La Presencia Africana en la República Dominicana

A silenced history

Despite the fact that La Española (also called Santo Domingo by extension of its colonial capital’s name) was what scholar Silvio Torres-Saillant has called “the cradle of Blackness in the Americas,”[1] the Western academy until very recently has almost completely overlooked this early history of the Black experience in the New World Black at the dawn of modernity.
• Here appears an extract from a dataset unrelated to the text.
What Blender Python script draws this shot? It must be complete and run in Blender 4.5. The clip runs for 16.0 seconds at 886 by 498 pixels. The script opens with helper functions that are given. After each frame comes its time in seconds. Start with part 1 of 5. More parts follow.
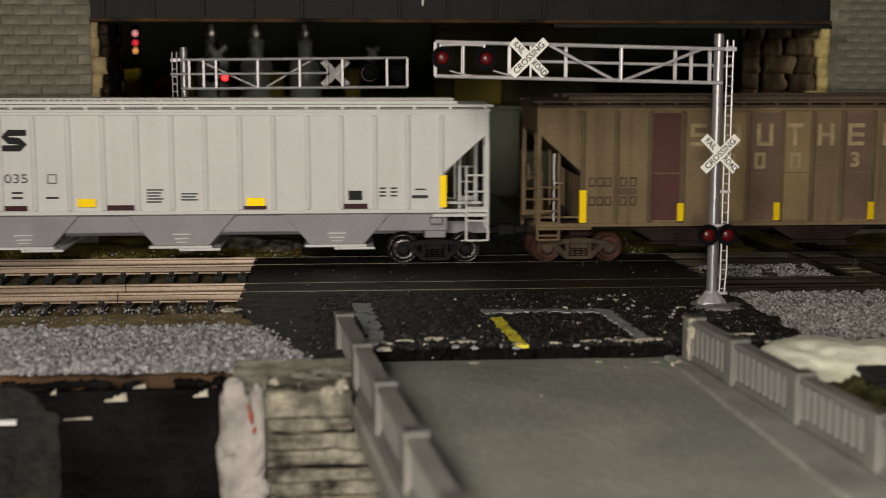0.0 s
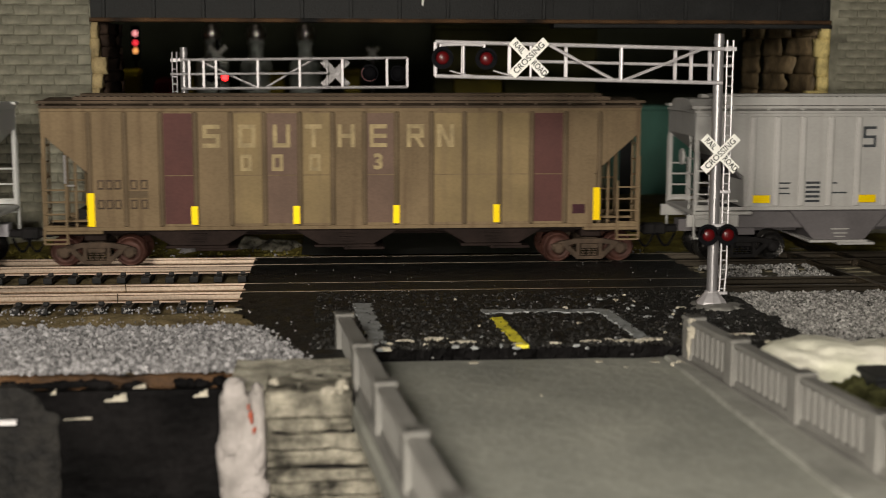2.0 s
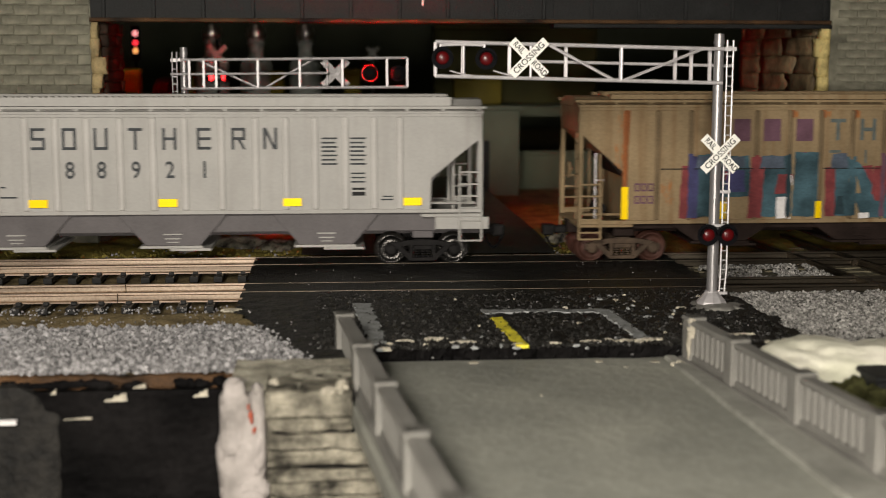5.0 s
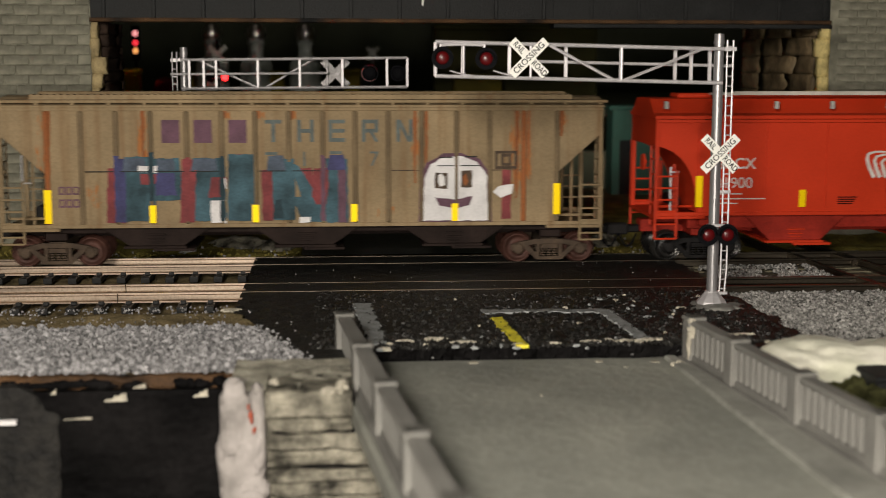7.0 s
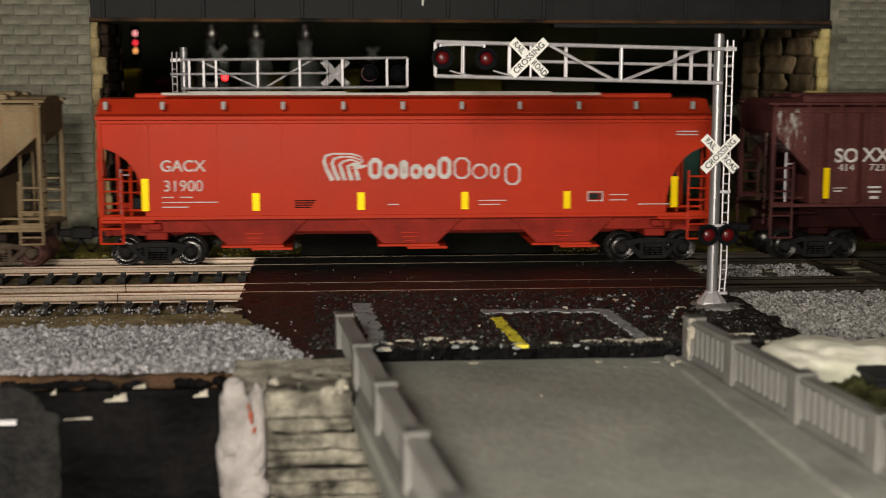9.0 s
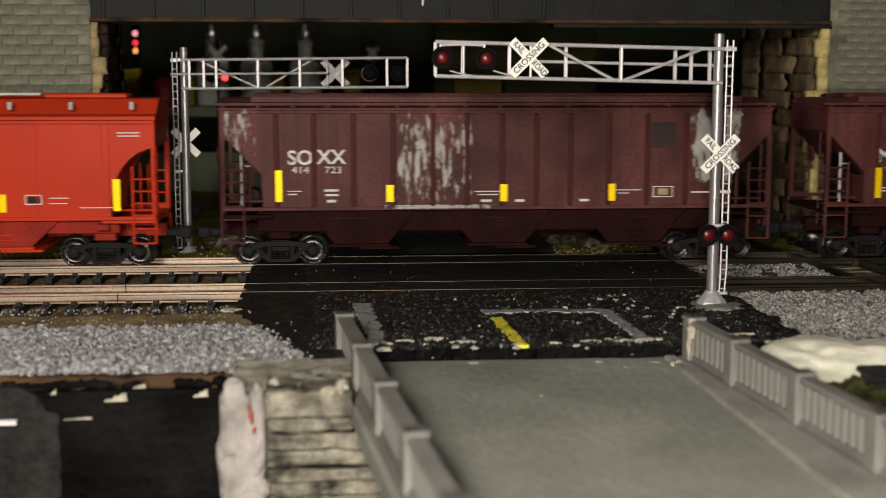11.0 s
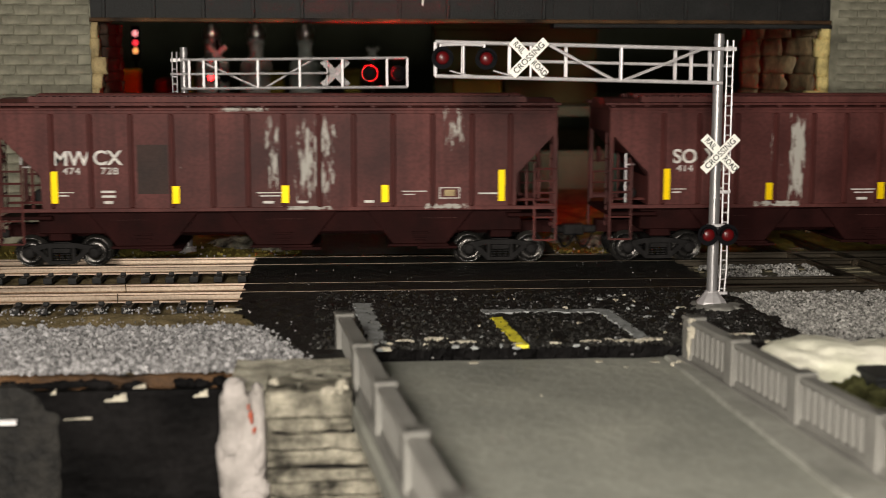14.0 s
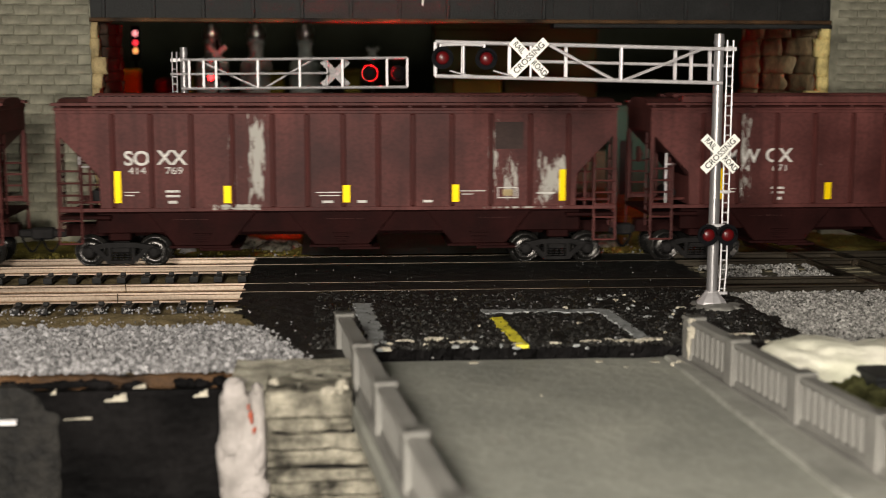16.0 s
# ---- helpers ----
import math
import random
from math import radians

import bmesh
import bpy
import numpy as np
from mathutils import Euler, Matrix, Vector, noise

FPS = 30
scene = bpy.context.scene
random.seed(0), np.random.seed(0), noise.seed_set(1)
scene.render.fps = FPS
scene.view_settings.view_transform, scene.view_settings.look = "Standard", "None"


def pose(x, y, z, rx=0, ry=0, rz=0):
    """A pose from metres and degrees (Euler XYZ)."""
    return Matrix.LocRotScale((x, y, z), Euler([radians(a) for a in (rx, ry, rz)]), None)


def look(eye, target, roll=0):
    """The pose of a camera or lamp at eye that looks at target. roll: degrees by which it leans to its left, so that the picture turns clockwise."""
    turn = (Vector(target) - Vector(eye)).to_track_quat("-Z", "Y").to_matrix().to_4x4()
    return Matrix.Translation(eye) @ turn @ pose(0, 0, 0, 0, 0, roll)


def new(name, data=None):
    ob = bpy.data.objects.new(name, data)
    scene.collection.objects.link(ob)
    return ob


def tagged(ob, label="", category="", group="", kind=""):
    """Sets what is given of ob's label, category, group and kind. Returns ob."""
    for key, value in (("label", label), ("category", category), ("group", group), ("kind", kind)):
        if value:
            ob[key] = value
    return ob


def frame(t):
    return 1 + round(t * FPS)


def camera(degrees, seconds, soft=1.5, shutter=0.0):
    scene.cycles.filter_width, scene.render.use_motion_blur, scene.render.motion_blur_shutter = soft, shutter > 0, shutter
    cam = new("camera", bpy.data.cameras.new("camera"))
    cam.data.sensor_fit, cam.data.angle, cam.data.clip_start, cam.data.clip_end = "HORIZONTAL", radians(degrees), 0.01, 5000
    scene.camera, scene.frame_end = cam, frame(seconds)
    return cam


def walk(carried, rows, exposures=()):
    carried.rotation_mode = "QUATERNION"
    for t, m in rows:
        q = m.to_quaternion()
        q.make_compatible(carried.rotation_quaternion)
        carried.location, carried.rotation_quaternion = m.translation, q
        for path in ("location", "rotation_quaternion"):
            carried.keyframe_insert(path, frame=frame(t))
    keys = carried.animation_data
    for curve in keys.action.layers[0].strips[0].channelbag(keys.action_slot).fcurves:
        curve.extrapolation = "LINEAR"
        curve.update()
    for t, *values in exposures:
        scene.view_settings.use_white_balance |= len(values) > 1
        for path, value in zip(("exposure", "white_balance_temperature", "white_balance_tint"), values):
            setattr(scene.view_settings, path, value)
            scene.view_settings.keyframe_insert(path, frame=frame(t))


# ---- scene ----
# A model railway crossing at 1:87; the lists below are in millimetres and part() turns them into metres.
MM = 0.001
cam = camera(36.9, 16.0, soft=0.66, shutter=0.35)
cam.data.dof.use_dof = True
cam.data.dof.focus_distance = 0.402
cam.data.dof.aperture_fstop = 22.0
EYE = Vector((0, 0, 0.06523))
YAW, PITCH, ROLL = 4.612, 8.017, 0.095
eye_pose = Matrix.Translation(EYE) @ pose(0, 0, 0, 0, 0, -YAW) @ pose(0, 0, 0, 90 - PITCH, 0, 0) @ pose(0, 0, 0, 0, 0, ROLL)
walk(cam, [(0.0, eye_pose), (16.0, eye_pose)], exposures=[(0.0, -0.5), (0.5, -0.45), (1.0, -0.3), (1.5, -0.15), (2.0, -0.07), (4.0, 0.08), (6.5, -0.02), (7.0, -0.07), (9.0, -0.17), (11.5, 0.05), (12.5, 0.13), (14.5, 0.18), (16.0, 0.26)])

# ---- light: the torch beside the lens, a round video lamp up to its left, an added dim overhead fill, a dark room ----
world = bpy.data.worlds.new("room_dark")
scene.world = world
world.use_nodes = True
world.node_tree.nodes["Background"].inputs[0].default_value = (0.9, 1.0, 0.75, 1)
world.node_tree.nodes["Background"].inputs[1].default_value = 0.002


def lamp(name, kind, where, target, power, size, color):
    data = bpy.data.lights.new(name, kind)
    data.energy, data.color = power, color
    if kind == "AREA":
        data.shape, data.size = "DISK", size
    else:
        data.shadow_soft_size = size
    ob = new(name, data)
    ob.matrix_world = look(where, target)
    return tagged(ob, {"torch": "small white torch beside the camera lens", "video_lamp": "round white video lamp above the camera"}.get(name, "dim round fill lamp added overhead"), "lamp")


lamp("torch", "POINT", (0.0076, -0.004, 0.049), (0, 1, 0), 2.3, 0.006, (1.0, 0.925, 0.815))
lamp("video_lamp", "AREA", (-0.084, -0.1, 0.152), (0.02, 0.38, 0.01), 2.05, 0.08, (1.0, 0.925, 0.815))
# Unseen fill added overhead to lift the darkest parts a little.
lamp("ceiling_lamp", "AREA", (-0.3, 0.1, 1.9), (0, 0.4, 0), 0.35, 0.5, (1.0, 0.9, 0.72))


# ---- materials ----
def mat(name, color, rough=0.6, metal=0.0, var=0.25, scale=200.0, bump=0.15, fine=1500.0, tint=None, stretch=(1, 1, 1),
        streak=None, glow=None, coat=0.0, spec=0.2, stains=(), stain_color=(0.5, 0.49, 0.45), island=False):
    """Base colour broken by a broad and a fine noise, with relief. streak: (colour, amount) running down. glow: (colour, strength)."""
    m = bpy.data.materials.new(name)
    m.use_nodes = True
    nt = m.node_tree
    b = nt.nodes["Principled BSDF"]
    L = nt.links.new
    co = nt.nodes.new("ShaderNodeTexCoord")
    mp = nt.nodes.new("ShaderNodeMapping")
    mp.inputs["Scale"].default_value = stretch
    L(co.outputs["Object"], mp.inputs["Vector"])
    n1 = nt.nodes.new("ShaderNodeTexNoise")
    n1.inputs["Scale"].default_value, n1.inputs["Detail"].default_value = scale, 6
    n2 = nt.nodes.new("ShaderNodeTexNoise")
    n2.inputs["Scale"].default_value, n2.inputs["Detail"].default_value = fine, 4
    L(mp.outputs[0], n1.inputs["Vector"]), L(co.outputs["Object"], n2.inputs["Vector"])
    dark = [c * (1 - var) for c in color]
    light = [min(1, c * (1 + var)) for c in (tint or color)]
    r1 = nt.nodes.new("ShaderNodeValToRGB")
    r1.color_ramp.elements[0].position, r1.color_ramp.elements[1].position = 0.3, 0.7
    r1.color_ramp.elements[0].color, r1.color_ramp.elements[1].color = (*dark, 1), (*light, 1)
    L(n1.outputs["Fac"], r1.inputs[0])
    mul = nt.nodes.new("ShaderNodeMix")
    mul.data_type, mul.blend_type = "RGBA", "MULTIPLY"
    mul.inputs["Factor"].default_value = min(0.8, 0.06 + 1.3 * var)
    r2 = nt.nodes.new("ShaderNodeValToRGB")
    r2.color_ramp.elements[0].position, r2.color_ramp.elements[1].position = 0.35, 0.6
    r2.color_ramp.elements[0].color = (0.6, 0.6, 0.6, 1)
    L(n2.outputs["Fac"], r2.inputs[0])
    L(r1.outputs[0], mul.inputs[6]), L(r2.outputs[0], mul.inputs[7])
    out = mul.outputs[2]
    if island:
        geo = nt.nodes.new("ShaderNodeNewGeometry")
        ri = nt.nodes.new("ShaderNodeMapRange")
        ri.inputs["To Min"].default_value, ri.inputs["To Max"].default_value = 0.4, 1.5
        L(geo.outputs["Random Per Island"], ri.inputs[0])
        mi = nt.nodes.new("ShaderNodeMix")
        mi.data_type, mi.blend_type = "RGBA", "MULTIPLY"
        mi.inputs["Factor"].default_value = 1.0
        L(out, mi.inputs[6]), L(ri.outputs[0], mi.inputs[7])
        out = mi.outputs[2]
    if streak:
        ms = nt.nodes.new("ShaderNodeMapping")
        ms.inputs["Scale"].default_value = (1, 1, 0.06)
        L(co.outputs["Object"], ms.inputs["Vector"])
        n3 = nt.nodes.new("ShaderNodeTexNoise")
        n3.inputs["Scale"].default_value, n3.inputs["Detail"].default_value = 420, 5
        L(ms.outputs[0], n3.inputs["Vector"])
        r3 = nt.nodes.new("ShaderNodeMapRange")
        r3.inputs["From Min"].default_value, r3.inputs["From Max"].default_value = 0.5, 0.75
        r3.inputs["To Max"].default_value = streak[1]
        L(n3.outputs["Fac"], r3.inputs[0])
        mx = nt.nodes.new("ShaderNodeMix")
        mx.data_type = "RGBA"
        mx.inputs[7].default_value = (*streak[0], 1)
        L(r3.outputs[0], mx.inputs["Factor"]), L(out, mx.inputs[6])
        out = mx.outputs[2]
    if stains:
        # peeling pale patches: (centre x, half width, low z, high z, density) in millimetres on the car's side
        sep = nt.nodes.new("ShaderNodeSeparateXYZ")
        L(co.outputs["Object"], sep.inputs[0])
        ms = nt.nodes.new("ShaderNodeMapping")
        ms.inputs["Scale"].default_value = (1, 1, 0.2)
        L(co.outputs["Object"], ms.inputs["Vector"])
        n4 = nt.nodes.new("ShaderNodeTexNoise")
        n4.inputs["Scale"].default_value, n4.inputs["Detail"].default_value, n4.inputs["Roughness"].default_value = 560, 8, 0.75
        L(ms.outputs[0], n4.inputs["Vector"])

        def op(kind, a, v):
            k = nt.nodes.new("ShaderNodeMath")
            k.operation = kind
            L(a, k.inputs[0])
            if isinstance(v, (int, float)):
                k.inputs[1].default_value = v
            else:
                L(v, k.inputs[1])
            return k.outputs[0]

        total = None
        for xc, hw, zlo, zhi, dens in stains:
            u = op("DIVIDE", op("ABSOLUTE", op("SUBTRACT", sep.outputs[0], xc * MM), 0), hw * MM)
            w = op("DIVIDE", op("ABSOLUTE", op("SUBTRACT", sep.outputs[2], (zlo + zhi) / 2 * MM), 0), (zhi - zlo) / 2 * MM)
            far_out = op("POWER", op("MAXIMUM", u, w), 3.0)
            m_in = op("MULTIPLY", op("MAXIMUM", op("SUBTRACT", op("MULTIPLY", far_out, -1.0), -1.0), 0.0), dens)
            total = m_in if total is None else op("MAXIMUM", total, m_in)
        msk = nt.nodes.new("ShaderNodeMapRange")
        msk.inputs["From Min"].default_value, msk.inputs["From Max"].default_value, msk.inputs["To Max"].default_value = 0.94, 1.08, 0.9
        L(op("ADD", op("ADD", op("MULTIPLY", n4.outputs["Fac"], 2.4), -0.7), total), msk.inputs[0])
        mx2 = nt.nodes.new("ShaderNodeMix")
        mx2.data_type = "RGBA"
        mx2.inputs[7].default_value = (*stain_color, 1)
        L(msk.outputs[0], mx2.inputs["Factor"]), L(out, mx2.inputs[6])
        out = mx2.outputs[2]
    L(out, b.inputs["Base Color"])
    rr = nt.nodes.new("ShaderNodeMapRange")
    rr.inputs["To Min"].default_value, rr.inputs["To Max"].default_value = max(0.03, rough - 0.12), min(1, rough + 0.12)
    L(n1.outputs["Fac"], rr.inputs[0]), L(rr.outputs[0], b.inputs["Roughness"])
    b.inputs["Metallic"].default_value = metal
    b.inputs["Coat Weight"].default_value = coat
    b.inputs["Specular IOR Level"].default_value = spec
    if bump:
        bp = nt.nodes.new("ShaderNodeBump")
        bp.inputs["Strength"].default_value, bp.inputs["Distance"].default_value = bump, 0.0006
        L(n2.outputs["Fac"], bp.inputs["Height"]), L(bp.outputs[0], b.inputs["Normal"])
    if glow:
        b.inputs["Emission Color"].default_value = (*glow[0], 1)
        b.inputs["Emission Strength"].default_value = glow[1]
    return m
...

The prevailing scholarship has often neglected the fact that both the Trans-Atlantic slave trade and the New World Black slavery in general, as conventionally understood, began in this first European settlement of the Americas, expanding from there as a fundamental feature of the society based on domination and colonization that was subsequently imposed on most of the continent.

Fittingly, one of the main goals of First Blacks in the Americas is to contribute to filling the void that exists in Atlantic and New World Black studies by uncovering the recorded history of the first generations of Blacks that lived in the continent in modern times, especially, though not exclusively, as it related to the first development of an early plantation economy on its territories. As the project’s construction unfolds and more historical data is collected on these beginnings of the recorded presence of Black peoples in the continent, an attempt will be made to shed additional light in this educational platform on understanding the ways that constructions of social class, gender, ethnicity and others intersected with race and created particular dynamics for the sixteenth-century Afro-descendants of La Española.



[1]  Torres-Saillant, Silvio. Introduction to Dominican Blackness. 2nd ed. New York: CUNY Dominican Studies Institute Monographs, 2010.